「がん幹細胞」とは、他のがん細胞よりも生き残る力が強く、治療に抵抗する一部のがん細胞のことで、「がんの親玉」とも呼ばれています。今回、大腸がんの抗がん剤治療後の再発に、休眠状態のがん幹細胞が重要な役割をはたしていることが解明されました。
はじめに
「がん幹細胞(Cancer stem cell)」とは、他のがん細胞よりも生き残る力が強く、治療に抵抗する一部のがん細胞のことで、「がんの親玉」とも呼ばれています。
この「がん幹細胞」は、自分と同じ細胞を作る能力や,、腫瘍(がんのかたまり)を作る能力が高く、たったひとつの細胞から分裂してがんの塊をつくることができます。
また、抗がん剤や放射線治療が効きにくく、治療後に少数でも残存すると、再び腫瘍を形成する能力をもっているため、再発の原因になるといわれています。
がんを根治するためには、この「がん幹細胞」を全滅させる必要があります。
現在、このがん幹細胞の特徴を明らかにして、治療に結びつける研究が行われていますが、いまだに臨床で使える薬はありません。
最近、日本から、がん幹細胞についての新しい知見についての報告がありました。
7月17日のNHKニュースですが、「大腸がん再発の仕組み解明 慶応大グループ 治療の開発に期待」というタイトルで、この研究成果を紹介しています。
記事を読んでみますと「抗がん剤の治療を受けたあとで大腸がんが再発する仕組みを解明したと慶応大学の研究グループが発表しました。新たながん細胞を生み出す「がん幹細胞」が抗がん剤を受けている間、眠った状態となって攻撃を逃れていたということで、この仕組みをもとに再発を防ぐ治療の開発が進むのではないかと期待されています。」
どういった研究なのか、くわしく解説したいと思います。
がんに対して抗がん剤が効かなくなるメカニズム:がん幹細胞の関与
科学雑誌 Nature の電子版に2022年7月7日に掲載された論文です。
まず研究グループは、大腸がん患者のがん細胞から作ったオルガノイドと呼ばれる「ミニ大腸がん」を、マウスの背中に移植しました。

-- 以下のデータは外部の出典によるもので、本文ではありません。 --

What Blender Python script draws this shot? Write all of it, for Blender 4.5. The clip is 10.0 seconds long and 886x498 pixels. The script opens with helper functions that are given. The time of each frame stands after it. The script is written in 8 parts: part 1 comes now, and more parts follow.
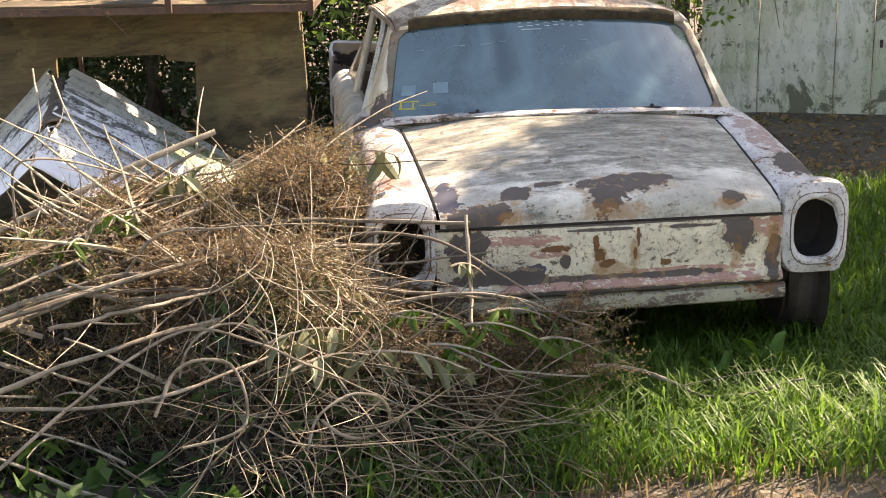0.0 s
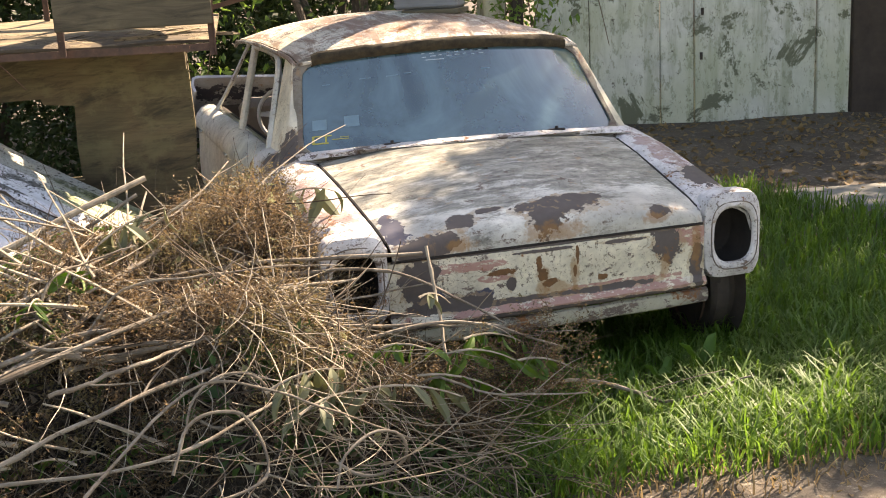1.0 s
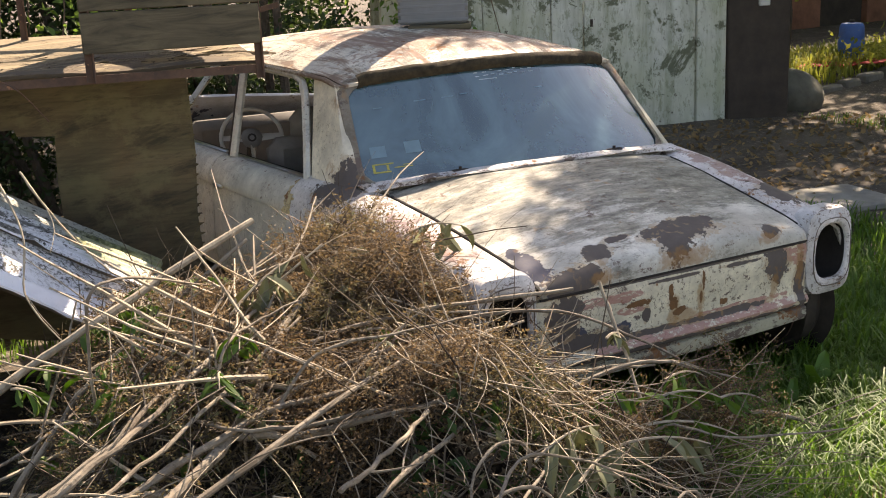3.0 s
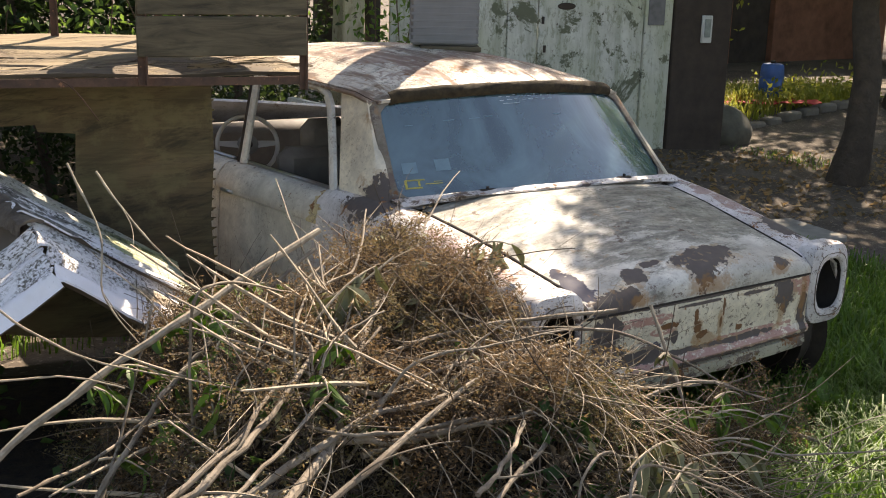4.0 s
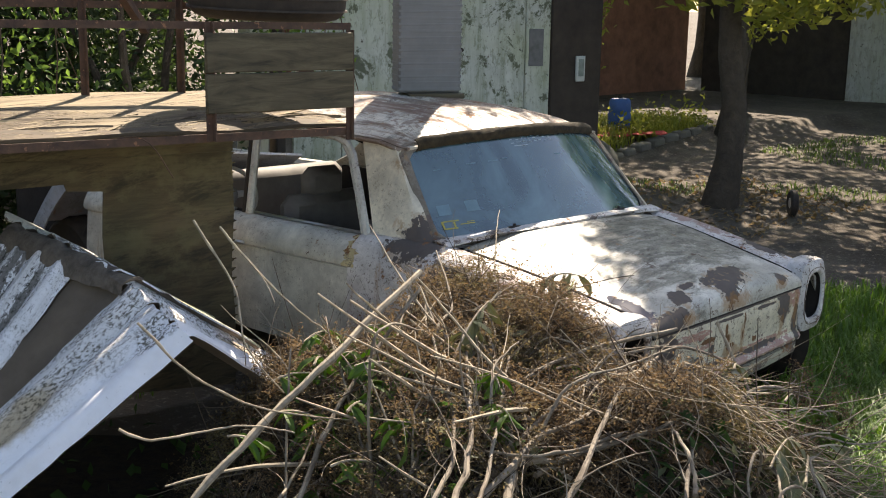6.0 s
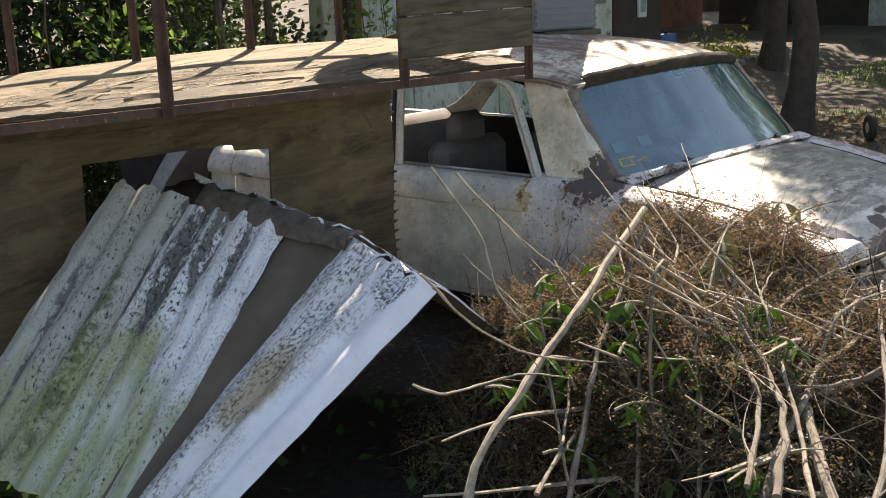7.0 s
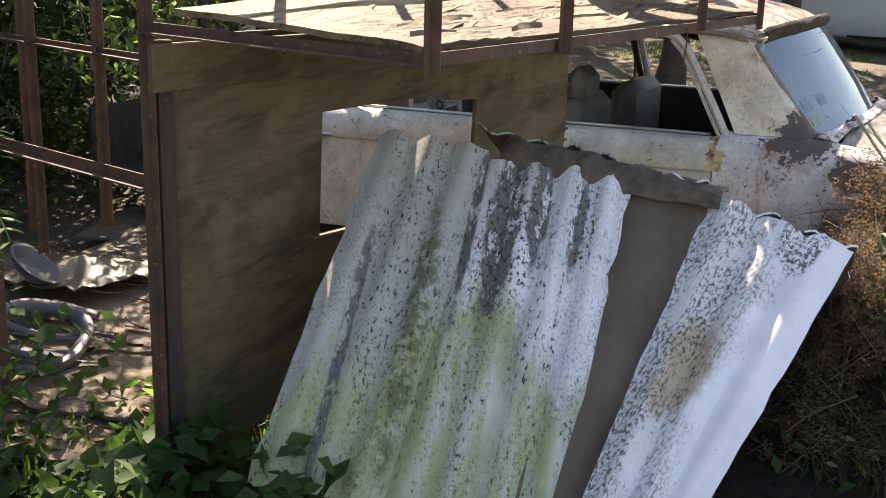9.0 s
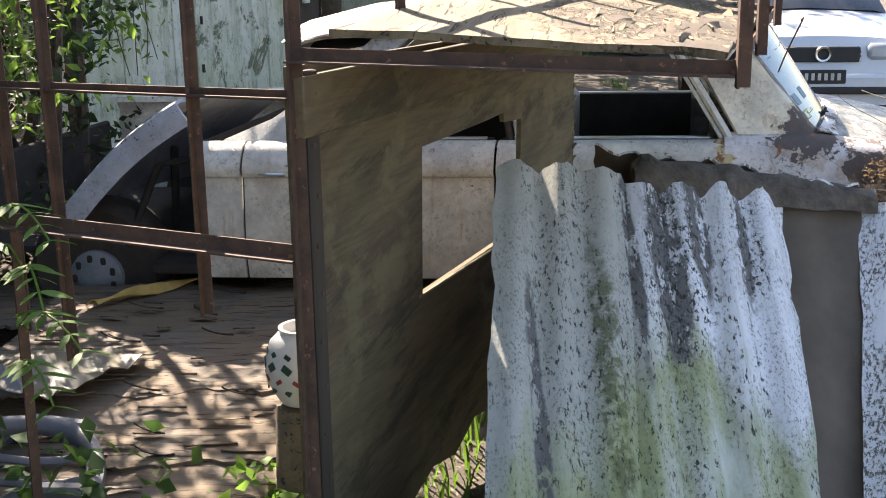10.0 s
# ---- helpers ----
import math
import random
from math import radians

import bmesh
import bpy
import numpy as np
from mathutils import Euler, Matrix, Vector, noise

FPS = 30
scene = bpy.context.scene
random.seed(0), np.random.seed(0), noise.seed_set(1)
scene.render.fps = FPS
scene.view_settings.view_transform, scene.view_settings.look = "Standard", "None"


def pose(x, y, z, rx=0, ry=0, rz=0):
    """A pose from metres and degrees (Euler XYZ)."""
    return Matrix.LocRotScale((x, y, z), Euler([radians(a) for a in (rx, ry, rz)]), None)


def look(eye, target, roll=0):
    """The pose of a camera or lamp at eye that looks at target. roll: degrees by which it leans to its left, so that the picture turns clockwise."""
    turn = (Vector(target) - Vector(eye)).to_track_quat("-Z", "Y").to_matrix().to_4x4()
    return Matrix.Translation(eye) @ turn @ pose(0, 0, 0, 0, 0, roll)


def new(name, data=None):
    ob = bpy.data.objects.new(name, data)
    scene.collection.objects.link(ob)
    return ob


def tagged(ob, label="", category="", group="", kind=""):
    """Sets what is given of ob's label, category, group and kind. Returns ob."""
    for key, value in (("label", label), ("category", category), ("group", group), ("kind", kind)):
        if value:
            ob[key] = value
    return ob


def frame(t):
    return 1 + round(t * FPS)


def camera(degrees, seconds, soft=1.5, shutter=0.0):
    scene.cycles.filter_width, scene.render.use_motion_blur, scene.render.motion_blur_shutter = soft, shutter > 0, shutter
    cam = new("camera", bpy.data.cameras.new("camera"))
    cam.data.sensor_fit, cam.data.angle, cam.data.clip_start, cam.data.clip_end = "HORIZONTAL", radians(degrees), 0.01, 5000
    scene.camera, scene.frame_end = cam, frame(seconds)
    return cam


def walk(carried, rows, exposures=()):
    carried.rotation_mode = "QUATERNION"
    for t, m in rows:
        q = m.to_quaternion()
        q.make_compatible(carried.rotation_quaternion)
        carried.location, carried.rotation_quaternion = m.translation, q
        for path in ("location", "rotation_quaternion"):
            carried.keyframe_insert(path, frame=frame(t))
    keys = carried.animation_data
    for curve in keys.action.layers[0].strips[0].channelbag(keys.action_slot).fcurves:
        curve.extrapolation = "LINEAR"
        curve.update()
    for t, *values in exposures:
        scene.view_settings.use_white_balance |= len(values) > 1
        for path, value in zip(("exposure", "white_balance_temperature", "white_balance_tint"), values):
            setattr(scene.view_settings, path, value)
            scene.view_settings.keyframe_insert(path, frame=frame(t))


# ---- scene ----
cam = camera(41.7, 10.0, soft=1.0)
PATH = [
    (0, (-0.289, -0.022, 1.568), (-0.148, 1.907, 1.061), -1.8),
    (0.5, (-0.635, -0.123, 1.627), (-0.337, 1.791, 1.13), -1.1),
    (1, (-0.892, 0.021, 1.651), (-0.381, 1.891, 1.16), -3.2),
    (1.5, (-1.155, 0.265, 1.71), (-0.611, 2.131, 1.242), -2.8),
    (2, (-1.51, 0.39, 1.724), (-0.792, 2.2, 1.266), -3.4),
    (2.5, (-1.825, 0.62, 1.741), (-0.902, 2.324, 1.248), -2.1),
    (3, (-2.087, 0.887, 1.741), (-1.144, 2.578, 1.239), -2.6),
    (3.2, (-2.205, 0.928, 1.774), (-1.249, 2.616, 1.284), -1.0),
    (4.3, (-2.809, 1.214, 1.803), (-1.62, 2.749, 1.322), 0.6),
    (4.5, (-2.85, 1.313, 1.802), (-1.653, 2.849, 1.345), -1.1),
    (5, (-3.105, 1.488, 1.818), (-1.864, 2.995, 1.383), 0.6),
    (5.2, (-3.249, 1.507, 1.808), (-1.946, 2.968, 1.4), 0.1),
    (6.3, (-3.846, 1.711, 1.847), (-2.408, 3.039, 1.435), 1.2),
    (6.5, (-3.931, 1.818, 1.836), (-2.499, 3.155, 1.433), 0.7),
    (7, (-4.198, 2.306, 1.783), (-2.764, 3.611, 1.292), -2.3),
    (7.5, (-4.553, 2.846, 1.768), (-3.019, 4.025, 1.264), -0.9),
    (8, (-4.77, 3.426, 1.732), (-3.109, 4.45, 1.296), 0.6),
    (8.5, (-4.945, 3.983, 1.669), (-3.227, 4.908, 1.228), 1.7),
    (9, (-5.041, 4.513, 1.614), (-3.269, 5.275, 1.085), 1.5),
    (9.5, (-4.922, 5.089, 1.536), (-3.113, 5.738, 0.982), 0.4),
    (10, (-4.853, 5.892, 1.544), (-2.929, 6.129, 1.051), -0.9),
]
EXPOSURES = [(0, 2.1, 8400, 18), (1, 2.04, 8400, 18), (2.5, 1.72, 8200, 18), (4.5, 1.43, 7700, 15), (6.5, 1.4, 7400, 13), (7, 1.4, 7400, 13), (8, 1.7, 7500, 16), (9, 1.82, 7600, 18), (9.5, 1.93, 7900, 19), (10, 2.0, 7000, 16)]
walk(cam, [(t, look(eye, target, roll)) for t, eye, target, roll in PATH], EXPOSURES)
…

そして、がん幹細胞だけが蛍光色に光るようにして、レーザー顕微鏡を使って、リアルタイムに観察できるシステムを開発したということです。
約1ヶ月間、がんが成長する様子を観察したところ、がん幹細胞のなかには、増殖するものもあれば、休眠状態のものもあったということです。
つぎに、抗がん剤を投与したときに、このがん幹細胞がどうなるのかを調べました。
その結果、すべてのがん幹細胞が生き残るのではなく、休眠状態に入ったがん幹細胞だけが生き残って、抗がん剤治療が終わったら、ふたたび増殖を開始することがわかりました。
さらに、抗がん剤に耐えて生き残る休眠状態のがん幹細胞は、大腸の「基底膜」という上皮と間質の境目となる膜に結び付いて、じっとこらえていることが分かりました。
そして抗がん剤の投与が終わると、がん幹細胞は「基底膜」から離れて休眠から覚醒し、再び増殖を始めたということです。
さらに、このときに、「YAP」という細胞シグナルが関係していることを突き止めました。
つまり、休眠状態の時には、YAPはオフになっていて、増殖状態の時には活性化されてオンになっていることがわかりました。
そこで、このYAPを標的とした治療法の効果を調べました。
このマウスの大腸がんモデルをもちいて、イリノテカンという抗がん剤を投与した後に、YAPを遺伝学的に抑制したり、特殊な薬(低分子 TEAD 阻害剤;TEADi)を使ってYAPシグナルを阻害すると、抗がん剤治療後のがんの増殖が有意に抑制されました。
将来的には、このYAPを阻害することで、大腸がんの抗がん剤の治療効果を高めたり、再発を防ぐ治療法の開発につながるのではないかと期待されています。
まとめ
今回の研究では、がん幹細胞が、抗がん剤の攻撃から逃れて生き残り、治療後の再発の原因になっているということ、さらに、生き残ったがん幹細胞が基底膜から離れてふたたび増殖するときに活性化されるシグナルを阻害することで、治療効果が高まる可能性があることが示されました。
ただし、まだ動物実験の段階ですので、今後の人での臨床試験への応用を待ちたいと思います。